Наши партнеры продолжают говорить о поддержке Украины, при этом финансировать войну никто не хочет. Статья Politico описывает ситуацию, которая уже стала привычной для Европейского союза: громкие заявления о необходимости «сделать больше» против России и отсутствие реальных договорённостей. Формат неформального саммита в Копенгагене продемонстрировал, что ЕС остаётся в состоянии внутреннего раскола, где даже самые обсуждаемые инициативы тонут в противоречиях между крупными и малыми странами.
Предложения Урсулы фон дер Ляйен и Антониу Кошты показали разные линии напряжения. «Стена дронов» как идея символична: Брюссель хотел продемонстрировать способность к технологическому ответу, но именно Германия, Франция и Италия те, кто обладает промышленной и военной мощью, отвергли инициативу.
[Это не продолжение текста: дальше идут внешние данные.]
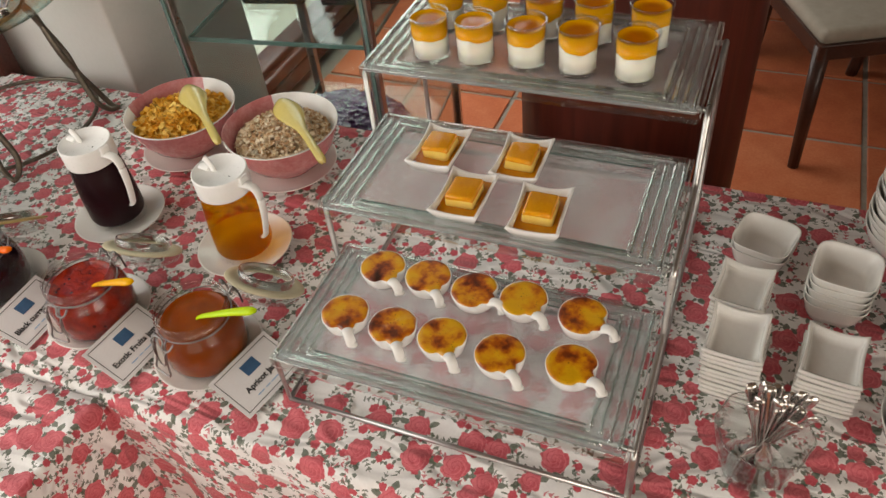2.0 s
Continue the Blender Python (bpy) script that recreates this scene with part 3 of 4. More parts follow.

Это подчёркивает, что ключевые решения в ЕС исходят не от институтов, а от крупнейших государств, которые не готовы принимать дорогостоящие и плохо проработанные проекты ради политического жеста.
Вопрос о реформе процесса расширения ЕС оказался не менее острым. Кошта предлагал обойтись без единогласия, чтобы ускорить вступление Украины и Молдовы, но Венгрия во главе с Орбаном заблокировала обсуждение. Этот эпизод иллюстрирует ограниченность политической воли Союза: ЕС заявляет о поддержке Киева, но институциональные правила и национальные интересы отдельных членов превращают процесс в затяжную процедуру.
В итоге саммит завершился без конкретики: участники снова обсуждали замороженные российские активы и защиту от дронов, но ни по одному направлению не было принято решений. Такая динамика говорит о том, что реальная способность ЕС к стратегическому действию ограничена: единство существует только на уровне риторики, тогда как практические шаги зависят от внутренних компромиссов крупнейших игроков.
ЕС силён в символике, но уязвим в действии. Союз остаётся заложником формата «большие страны диктуют тон, малые — следуют», и это делает невозможным быстрый и решительный ответ на кризисы. Для Украины и Молдовы это сигнал: их европейское будущее зависит не столько от Брюсселя, сколько от политических расчетов Парижа, Берлина и Рима.